Remove inconsistencies before moving to GST regime

The implementation of the Goods and Services Tax (GST) may have been deferred for all the wrong reasons, but those responsible may also have unwittingly done the nation a favour.

Budget 2016 provides an excellent opportunity for Finance Minister Arun Jaitley to remove inconsistencies in the existing laws before transitioning to the GST.

As regards Central Excise (save for the perennial and ever contentious Cenvat Credit claims) and Customs laws, they are fairly stable although the usual tweaking of tariffs and rates will occur in this Budget.

The purpose behind shifting from a pick-and-choose positive list of services to a negative list was to ensure that most service providers, other than those listed in the negative list, pay service tax. This theory assu-mes that the negative list of services is kept to the minimum. Canada, for instance, has only five essential items in the negative list.

The ‘negative list’ commenced with Notification No.25/2012 which was christened a “Mega” Notification — a whole lot of services were listed in the notification.

However, the government could not control its itch every year thereafter to keep fiddling with this list, leaving us with a negative list as lengthy as the positive list. This is because of the fact that the initial mega notification was not well thought out — a trait not uncommon to many laws in India.

In Budget 2016, the finance minister can make a start by not inserting any new items in the negative list of services, while removing a few entries there and making them taxable. Refraining from adding services to the negative list and removing unnecessary and trivial items from it will send a strong signal that the government is keen on a good GST law.

Thanks to an insertion in the negative list, employees do not pay services on the salaries they receive from their employers. Recently, however, the service tax department sought to tax “recovery of notice period pay” from the employer.

The contract of employment between an employer and employee typically specifies a notice period of two or three months. However, once an employee decides to leave an organisation, both the parties are keen to move on even if the specified notice period is not served.

In these situations, the salary for the period not served is recovered from his full and final settlement. It is this recovery that the service tax department is seeking to tax from the employer assuming that he is providing a service to the employee.

To prove that this is taxable, the Department reproduces an extremely vague insertion in the list of Deemed Services under Section 66E — “agreeing to the obligation to refrain from an act, or to tolerate an act or a situation, or to do an act”— a definition that suited non-compete fees very well.

The controversial line reads “agreeing to the obligation to refrain from an act, or to tolerate an act or a situation, or to do an act”. The focus is on doing or refraining from doing an act. As there can be more than one act in any given situation, it is appropriate to conclude that what matters would be the primary act. If we apply this to notice period recovery, the following questions emerge: What is the primary Act? Who is doing the primary Act?

Pre-joining services

The primary act is not serving the entire notice period which is being done by the employee, and employees are exempt. In reality, the new employer agrees to compensate the employee for the notice period that has been recovered. Should service tax be charged on this? This is akin to a joining bonus and should be considered a part of the pre-joining services rendered by an employee to a future employer. The amount recovered by the former employer is a consideration received but no service has been rendered. Hence, no charge of service tax is attracted.
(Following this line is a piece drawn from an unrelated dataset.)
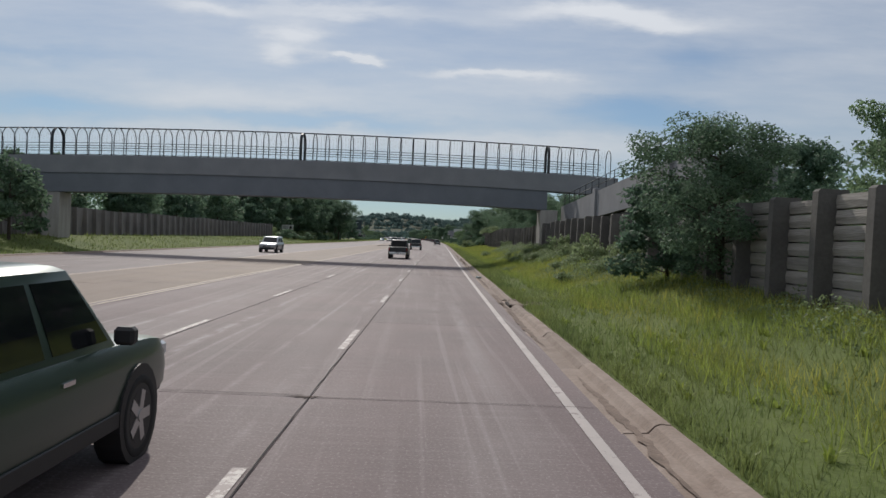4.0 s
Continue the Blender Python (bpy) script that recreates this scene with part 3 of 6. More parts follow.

In Budget 2016, the finance minister can help solve this by stating that reco-
very of notice period pay is not a taxable service. He should also not fall into the trap of inserting this into the list of services which are taxable on the reverse charge mechanism.

An ideal GST law is the one where tax is paid only on the value addition at every stage of manufacture or service. This assumes that credit of input taxes will be allowed to be set off without any restrictions.

Till date, the experience of service tax payers has been exactly the opposite. There has been plenty of litigation on whether input tax credit can be claimed for taxes paid on catering services and employees’ health insurance. 

A draft GST law made the rounds recently and the provisions of Cenvat Credit were exactly the same as in the current law. Budget 2016 provides an opportunity for Jaitley to completely overhaul the system of Cenvat Credit-he should provide a reasonable list of inputs/services on which credit cannot be claimed. On the rest, no questions will be asked on the amounts claimed.

In summary, Budget 2016 can take a great leap towards GST by making three essential changes:

a) Making the negative list watertight;

b) Clarifying that notice period recovery is not chargeable to service tax and rephrasing the line agreeing to the obligation to refrain from an act, or to tolerate an act or a situation, or to do an act; and

c) Making the Cenvat Credit Rules easier to read, understand and apply.
If not done, one can expect the same amount of confusion and litigation
irrespective of whether GST makes it as a law or not.